Page:Arnould - Histoire populaire et parlementaire de la Commune de Paris, v1.djvu/82

Le texte de cette page a été corrigé et est conforme au fac-similé.

Razoua nous annonça ensuite qu’il avait jugé prudent, vu leur petit nombre, de faire éloigner les gardes nationaux de Montmartre, que leur présence sur la place pouvait exposer d’un instant à l’autre à quelque décharge meurtrière.

Il les avait rangés en bon ordre près du square de la tour Saint-Jacques, le long de la grille, où ils devaient attendre les événements.

Au moment où l’on finissait de nous donner ces diverses explications, ou quelques minutes après, une certaine agitation qui se produisit dans la foule, fit descendre plusieurs d’entre nous sur la place.

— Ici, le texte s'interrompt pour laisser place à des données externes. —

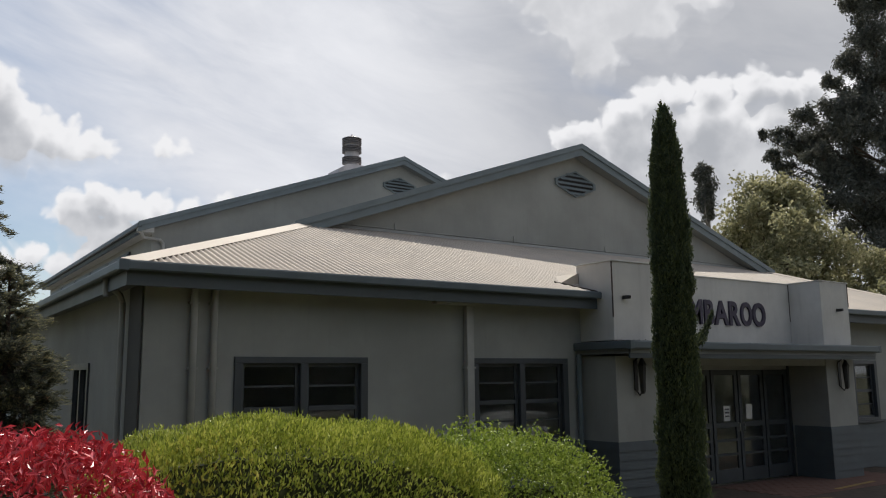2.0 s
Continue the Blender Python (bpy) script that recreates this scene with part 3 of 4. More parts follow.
# stained joints at the outer corners
part("joint", box((PIER_X0 - 0.003, PIER_Y - 0.004, 2.75), (PIER_X0 + 0.009, PIER_Y + 0.02, PARA_TOP + 0.03)), STAIN, portico)
part("joint", box((PIER_X1 - PIER_W - 0.012, SIGN_Y - 0.012, 2.9), (PIER_X1 - PIER_W - 0.001, SIGN_Y - 0.001, PARA_TOP)), STAIN, portico)
part("joint", box((PIER_X1 - 0.014, PIER_Y - 0.008, 3.2), (PIER_X1 + 0.006, PIER_Y + 0.02, PARA_TOP + 0.03)), STAIN, portico)
# saddle flashing between roof and pier
part("saddle_flashing", prism([(PIER_X0, 3.30), (PIER_X0 - 0.42, 3.40), (PIER_X0, 3.60)], "y", 11.0, 11.7), ROOF, portico)
part("valley_flashing", tube([(PIER_X0 - 0.50, 11.10, 3.418), (PIER_X0 - 0.25, 10.80, 3.312), (PIER_X0 - 0.02, 10.52, 3.212)], 0.02, 6), STAIN, portico)
# canopy slab with a gutter lip
CAN_X0, CAN_X1, CAN_Y = 10.55, 18.21, 9.64
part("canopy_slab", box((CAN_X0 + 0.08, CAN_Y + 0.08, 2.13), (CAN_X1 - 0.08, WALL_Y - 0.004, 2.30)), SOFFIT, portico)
part("canopy_top", box((CAN_X0 + 0.08, CAN_Y + 0.08, 2.304), (CAN_X1 - 0.08, WALL_Y - 0.004, 2.33)), ROOF_GREY, portico)
part("canopy_gutter", prism([(CAN_Y + a * 0.8, 2.335 + b * 1.1) for a, b in GUTTER], "x", CAN_X0, CAN_X1), GUTTER_SHADED, portico)
part("canopy_fascia", box((CAN_X0 + 0.08, CAN_Y + 0.096, 2.05), (CAN_X1 - 0.08, CAN_Y + 0.13, 2.22)), TRIM_DARK, portico)
part("canopy_gutter", prism([(CAN_X0 + a * 0.8, 2.335 + b * 1.1) for a, b in GUTTER], "y", CAN_Y, WALL_Y - 0.01), GUTTER_SHADED, portico)
part("canopy_gutter", prism([(CAN_X1 - a * 0.8, 2.335 + b * 1.1) for a, b in GUTTER], "y", CAN_Y, WALL_Y - 0.01), GUTTER_SHADED, portico)
for x0 in (CAN_X0 - 0.003, CAN_X1 - 0.091):
    part("gutter_corner", box((x0, CAN_Y - 0.003, 2.196), (x0 + 0.094, CAN_Y + 0.094, 2.337), 0.004), GUTTER_SHADED, portico)
part("lintel_beam", box((PIER_X0 + PIER_W, PIER_Y + 0.02, 1.93), (PIER_X1 - PIER_W, PIER_Y + 0.3, 2.13)), RENDER, portico)
part("canopy_downpipe", tube([(10.60, 10.92, 2.14), (10.60, 10.92, -0.45)], 0.045, 10), TRIM, portico)

# weatherboards along the wing walls
boards(WALL_X0, PIER_X0 - 0.03, WALL_Y, building)
boards(PIER_X1 + 0.03, WALL_X1, WALL_Y, building)

# downpipes on the front wall
def downpipe(x, y, z_top, r=0.046):
    pts = [(x, y, BASE + 0.1), (x, y, z_top - 0.12), (x, y - 0.02, z_top)]
    p = part("downpipe", tube(pts, r, 12), PIPE, building, "grey painted round downpipe", smooth=True)
    for z in (0.9, 1.9, 2.75):
        part("bracket", box((x - r - 0.02, y - 0.012, z), (x + r + 0.02, WALL_Y, z + 0.03)), PIPE, p)
    return p


downpipe(3.81, 10.93, 2.98)
downpipe(4.08, 10.93, 2.98)
p = part("downpipe", box((8.165, 10.88, BASE), (8.305, 10.98, 2.90), 0.012), PIPE, building, "grey painted square downpipe")
for z in (0.9, 1.9):
    part("bracket", box((8.14, 10.872, z), (8.33, WALL_Y, z + 0.03)), PIPE, p)
part("downpipe_offset", box((7.56, 10.84, 2.90), (8.30, 10.97, 2.965), 0.01), PIPE, building)
part("downpipe", tube([(3.10, 11.78, BASE), (3.10, 11.78, 2.80), (3.04, 11.70, 2.90), (2.92, 11.62, 2.98)], 0.042, 12), PIPE, building)
# thin added strip; its dark colour stands in for shade beside the corner
part("corner_shade_strip", box((3.16, 11.03, BASE), (3.186, 11.66, 2.99), 0.006), CORNER_SHADE, building, "dark strip standing in for shade on the side wall by the corner")
part("downpipe_offset", tube([(2.83, 11.6, 3.1), (2.84, 11.6, 2.86)], 0.035, 10), PIPE, building)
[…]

Cette agitation était causée par l’arrivée d’une colonne de gardes nationaux. Ils débouchaient, tambours en tête, par la rue du Temple, et allèrent s’aligner devant les grilles de l’hôtel de ville.

Cette colonne était également fort peu nombreuse, quoique ayant l’air fort résolu. C’était le contingent des Batignolles, deux cents hommes environ[1].

Quelques secondes s’étaient à peine écoulées, lorsqu’une décharge effroyable, partie de l’hôtel de ville, alla semer la mort parmi cette foule inoffensive de curieux, de femmes, d’enfants, qui couvraient la place.

Thiers n’eût pas fait beaucoup mieux. C’était déjà son système, dont on commençait l’application à cet incorrigible peuple de Paris.

Cela fut si imprévu et si odieux tout à la fois, que la foule resta d’abord stupide et comme hébétée, avant de songer à la fuite.

  1. Le citoyen Malon les avait réunis, en faisant, ceint de son écharpe et accompagné de trois tambours, battre le rappel dans les principales rues des Batignolles.